I Am Not Your Negro, 2016.
Directed by Raoul Peck.
Narrated by Samuel L. Jackson.
SYNOPSIS:
Piecing together James Baldwin’s unfinished novel, Remember This House about race relations in America. Tells the story of his relationship with Medgar Evers, Malcolm X and Martin Luther King, Jr.
“Trailers specifically chosen for this film” comes the voice-over from the screen. We then see not one but two Jessica Chastain movies, The Sense of an Ending and the upcoming re-release of One Flew Over the Cuckoo’s Nest. Now, these could all be fine movies in their own right, however saying “specifically chosen for this film” and then the only person that isn’t white in all of these trailers is Chief from One Flew Over the Cuckoo’s Nest? This, I believe is noteworthy not just to fill word count but as an issue in and of itself. A movie detailing black oppression within America and the lack of representation within media (a point we see later in the documentary) plays straight after seemingly carefully selected movies with no black actors or actresses and the only person of colour to be seen is a character from a movie that is forty-two years old.
As someone who found it difficult to break into acting as a white male, I don’t happen to know the struggle that non-white actors or actresses face, neither would I pretend to be knowledgeable on the issues that people of colour face. This documentary does do a stellar job informing its audience of not only James Baldwin and some of his close friends, but also of his experience of race segregation and his own struggles with self-identity during the Jim Crow era.

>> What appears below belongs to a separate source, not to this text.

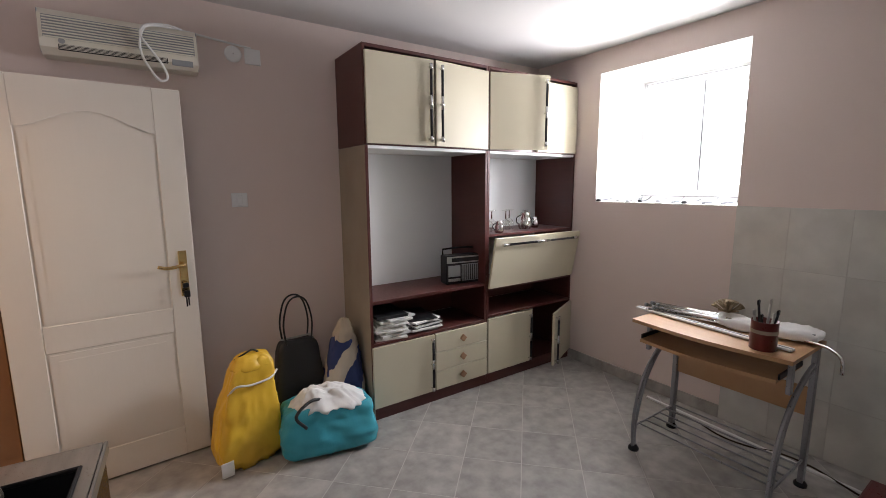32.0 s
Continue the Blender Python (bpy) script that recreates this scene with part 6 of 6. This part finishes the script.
def tower_frame(t, open_left):
    part("side_panel", boxed(0, 0.018, -UD, 0, 0, 1.688, 0.001), M["plank_beige"] if open_left else M["maroon"], t, "pale side panel with maroon edge" if open_left else "")
    if open_left:
        part("edge_strip", boxed(0.0, 0.018, -UD - 0.002, -UD - 0.0002, 0.08, 1.688), M["maroon"], t)
    part("side_panel", boxed(UW - 0.018, UW, -UD, 0, 0, 1.688, 0.001), M["maroon"], t)
    part("plinth", boxed(0.019, UW - 0.019, -UD + 0.002, -UD + 0.02, 0, 0.078), M["maroon"], t)
    part("bottom_board", boxed(0.019, UW - 0.019, -UD + 0.021, -0.008, 0.062, 0.080), M["maroon"], t)
    part("top_board", boxed(0.019, UW - 0.019, -UD, -0.008, 1.670, 1.688), M["backboard"], t)
    part("back_board", boxed(0.019, UW - 0.019, -0.007, -0.001, 0.08, 1.669), M["backboard"], t, "white back board")


def top_cabinet(x, angles, label):
    t = thing("top_cabinet", x, KS, KF + 1.690, label, "cabinet", "wall unit towers", turn=180)
    for x0 in (0, UW - 0.018):
        part("side_panel", boxed(x0, x0 + 0.018, -UD, 0, 0, 0.55, 0.001), M["maroon"], t)
    part("top_board", boxed(0.019, UW - 0.019, -UD, 0, 0.532, 0.55), M["maroon"], t)
    part("bottom_board", boxed(0.019, UW - 0.019, -UD, 0, 0, 0.018), M["maroon"], t)
    part("back_board", boxed(0.019, UW - 0.019, -0.007, -0.001, 0.019, 0.531), M["maroon"], t)
    for x0, x1, hinge, hx, ang in ((0.008, UW / 2, 0.008, UW / 2 - 0.035, angles[0]), (UW / 2, UW - 0.008, UW - 0.008, UW / 2 + 0.035, angles[1])):
        d = leaf("door", x0, x1, 0.004, 0.512, t)
        bar_handle(hx, -0.428, 0.03, 0.48, d)
        swung(d, hinge, ang)
    return t


X1, X2 = -0.920, -1.827
top_cabinet(X1, (-3, 4), "maroon top cabinet with two khaki-cream doors")
top_cabinet(X2, (-19, 1), "maroon top cabinet with one cream door ajar")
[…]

Narrated here by Samuel L. Jackson and taken from Baldwin’s thirty page manuscript, we are given vivid storytelling through archival footage of interviews and movies that made an impact on him and the American people.
As James Baldwin has been dead for nearly three decades, most of the runtime documents the time period between the 50’s and 60’s, although we do get cuts from recent events such as Ferguson, Missouri in 2014 as well as the killings of black Americans. Questions are raised from talk show hosts (during archival footage) directly asking their guests, including Malcolm X and Baldwin, others are proposed by director, Raoul Peck. Both are as hard-hitting and necessary as each other.
As a piece of work, I Am Not Your Negro brings its own truth in its depiction of the lives that make the documentary so involving. One of the talk show segments show Paul Weiss, a Yale Professor brought on in order to possibly be used as the counter opinion. As this unfolds before us, it turns into a moment wherein you can feel the weight of each word as it is so eloquently assembled from Baldwin’s mouth.
As the quote from Bertolt Brecht goes “Art is not a mirror to hold up to society, but a hammer with which to shape it.” James Baldwin’s hammer was his words and ones that should not be missed.